- **Task details**
Omit all images. Write out the rest of the material exactly.

- **Provided data**
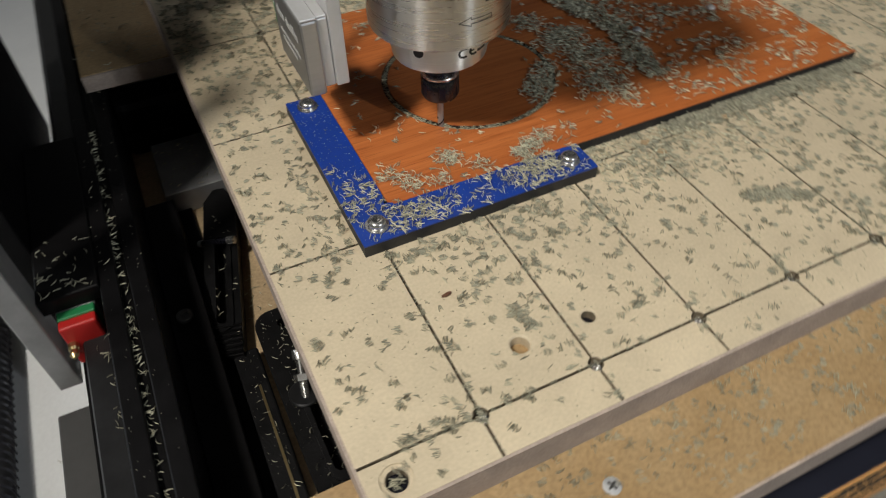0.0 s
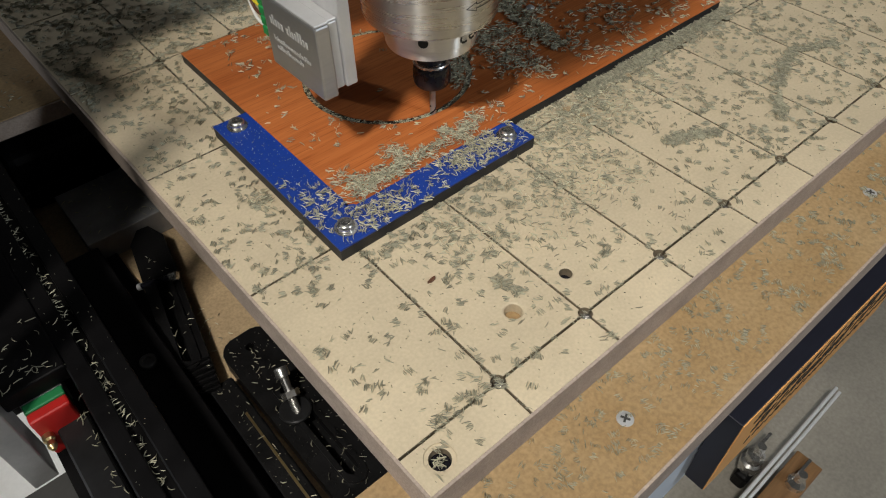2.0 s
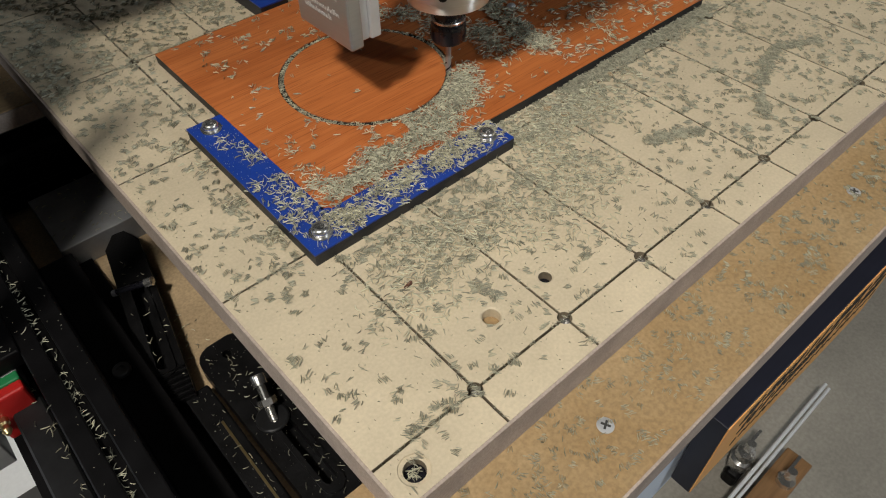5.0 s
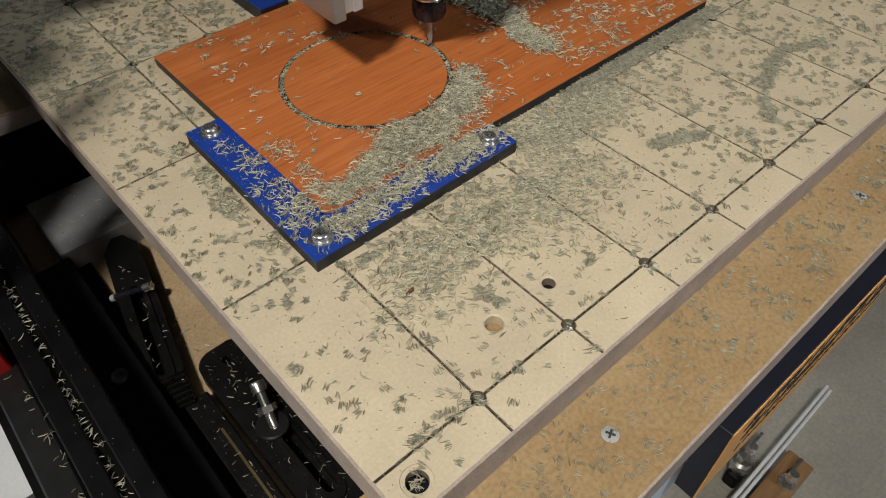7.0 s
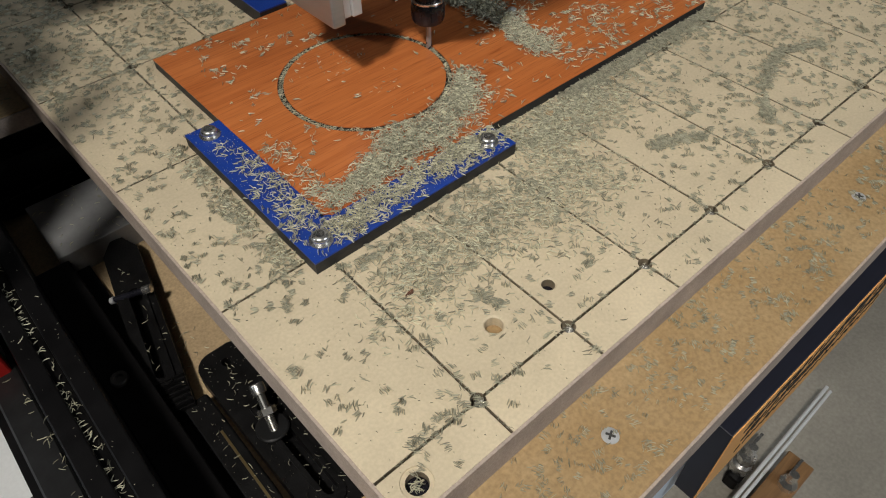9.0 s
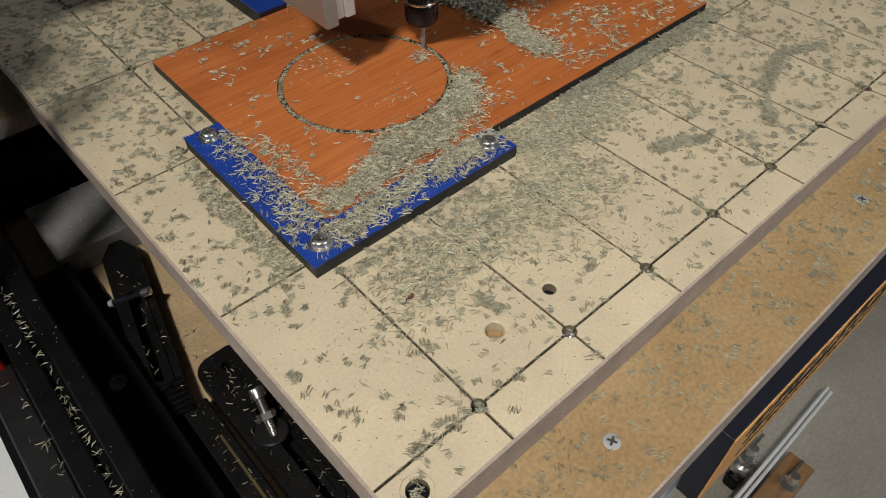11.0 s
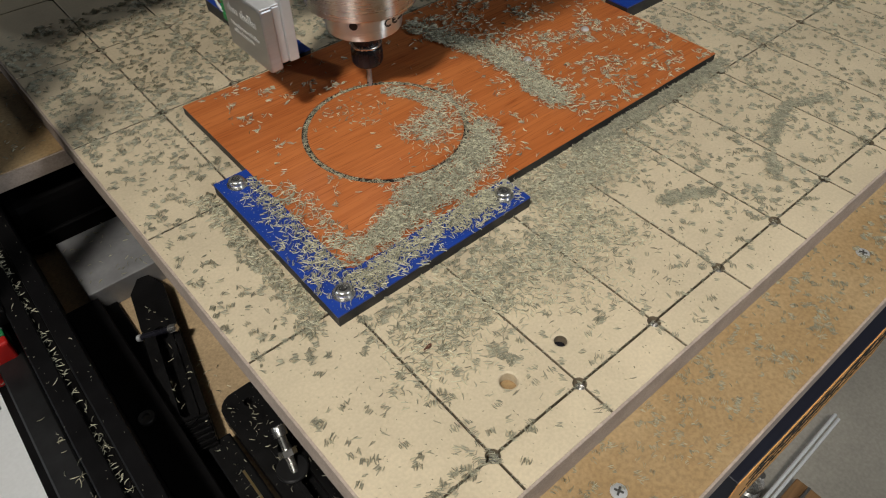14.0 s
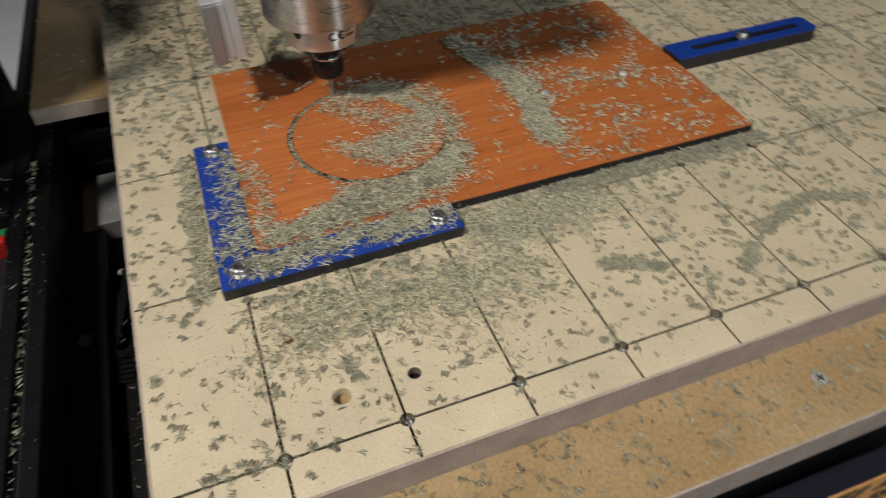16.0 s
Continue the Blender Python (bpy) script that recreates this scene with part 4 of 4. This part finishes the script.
# heaps that lie there from the start and are blown outward by the passing cutter
SWEPT = []
for t0, src, out in ((4.2, (0.124, 0.165), (0.126, 0.140)), (4.3, (0.134, 0.175), (0.135, 0.150)), (3.7, (0.117, 0.157), (0.112, 0.135)), (4.4, (0.150, 0.150), (0.187, 0.147)), (4.8, (0.155, 0.170), (0.190, 0.160)),
                     (5.1, (0.160, 0.185), (0.192, 0.180)), (5.4, (0.160, 0.205), (0.190, 0.196)), (5.6, (0.150, 0.225), (0.188, 0.231)), (5.0, (0.165, 0.155), (0.191, 0.156)), (5.3, (0.168, 0.200), (0.198, 0.200)),
                     (5.7, (0.135, 0.240), (0.184, 0.246)), (5.2, (0.172, 0.178), (0.195, 0.178)), (4.6, (0.160, 0.135), (0.189, 0.142)), (5.9, (0.150, 0.195), (0.193, 0.211))):
    SWEPT.append((t0, out, clump(t0, src, 90 if t0 > 4.35 else 80, 0.0062 if t0 > 4.35 else 0.0048, 0.0012, PANEL_Z, tag="heap of slivers blown aside by the cutter")[2]))


def motions():
    times = [0.5 * k for k in range(33)]
    for ob in (spindle, dock):
        walk(ob, [(t, pose(*tool_at(t)) @ pose(0, 0, -0.0018 if ob is dock else 0)) for t in times])
    for ob in (gantry, SHOE_CHIPS):
        walk(ob, [(t, pose(0, tool_at(t)[1], 0)) for t in times])
    for t0, source, ob in CLUMPS:
        if t0 < 0:
            continue
        x, y, z = ob.location
        tx, ty, _ = tool_at(t0)
        if not (0.020 < tx < 0.30):
            tx = CX
        rest = pose(x, y, z)
        start = pose(tx, ty, 0.0018)
        walk(ob, [(0, start), (t0, start), (t0 + 0.1, pose((tx + x) / 2, (ty + y) / 2, max(z, PANEL_Z) + 0.006)), (t0 + 0.2, rest), (16.0, rest)])
    for t0, out, ob in SWEPT:
        x, y, z = ob.location
        walk(ob, [(0, pose(x, y, z)), (t0, pose(x, y, z)), (t0 + 0.5, pose(out[0], out[1], z + 0.0006)), (16.0, pose(out[0], out[1], z + 0.0006))])


motions()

- **Result for this task**
0.0 s
2.0 s
5.0 s
7.0 s
9.0 s
11.0 s
14.0 s
16.0 s
Continue the Blender Python (bpy) script that recreates this scene with part 4 of 4. This part finishes the script.
# heaps that lie there from the start and are blown outward by the passing cutter
SWEPT = []
for t0, src, out in ((4.2, (0.124, 0.165), (0.126, 0.140)), (4.3, (0.134, 0.175), (0.135, 0.150)), (3.7, (0.117, 0.157), (0.112, 0.135)), (4.4, (0.150, 0.150), (0.187, 0.147)), (4.8, (0.155, 0.170), (0.190, 0.160)),
                     (5.1, (0.160, 0.185), (0.192, 0.180)), (5.4, (0.160, 0.205), (0.190, 0.196)), (5.6, (0.150, 0.225), (0.188, 0.231)), (5.0, (0.165, 0.155), (0.191, 0.156)), (5.3, (0.168, 0.200), (0.198, 0.200)),
                     (5.7, (0.135, 0.240), (0.184, 0.246)), (5.2, (0.172, 0.178), (0.195, 0.178)), (4.6, (0.160, 0.135), (0.189, 0.142)), (5.9, (0.150, 0.195), (0.193, 0.211))):
    SWEPT.append((t0, out, clump(t0, src, 90 if t0 > 4.35 else 80, 0.0062 if t0 > 4.35 else 0.0048, 0.0012, PANEL_Z, tag="heap of slivers blown aside by the cutter")[2]))


def motions():
    times = [0.5 * k for k in range(33)]
    for ob in (spindle, dock):
        walk(ob, [(t, pose(*tool_at(t)) @ pose(0, 0, -0.0018 if ob is dock else 0)) for t in times])
    for ob in (gantry, SHOE_CHIPS):
        walk(ob, [(t, pose(0, tool_at(t)[1], 0)) for t in times])
    for t0, source, ob in CLUMPS:
        if t0 < 0:
            continue
        x, y, z = ob.location
        tx, ty, _ = tool_at(t0)
        if not (0.020 < tx < 0.30):
            tx = CX
        rest = pose(x, y, z)
        start = pose(tx, ty, 0.0018)
        walk(ob, [(0, start), (t0, start), (t0 + 0.1, pose((tx + x) / 2, (ty + y) / 2, max(z, PANEL_Z) + 0.006)), (t0 + 0.2, rest), (16.0, rest)])
    for t0, out, ob in SWEPT:
        x, y, z = ob.location
        walk(ob, [(0, pose(x, y, z)), (t0, pose(x, y, z)), (t0 + 0.5, pose(out[0], out[1], z + 0.0006)), (16.0, pose(out[0], out[1], z + 0.0006))])


motions()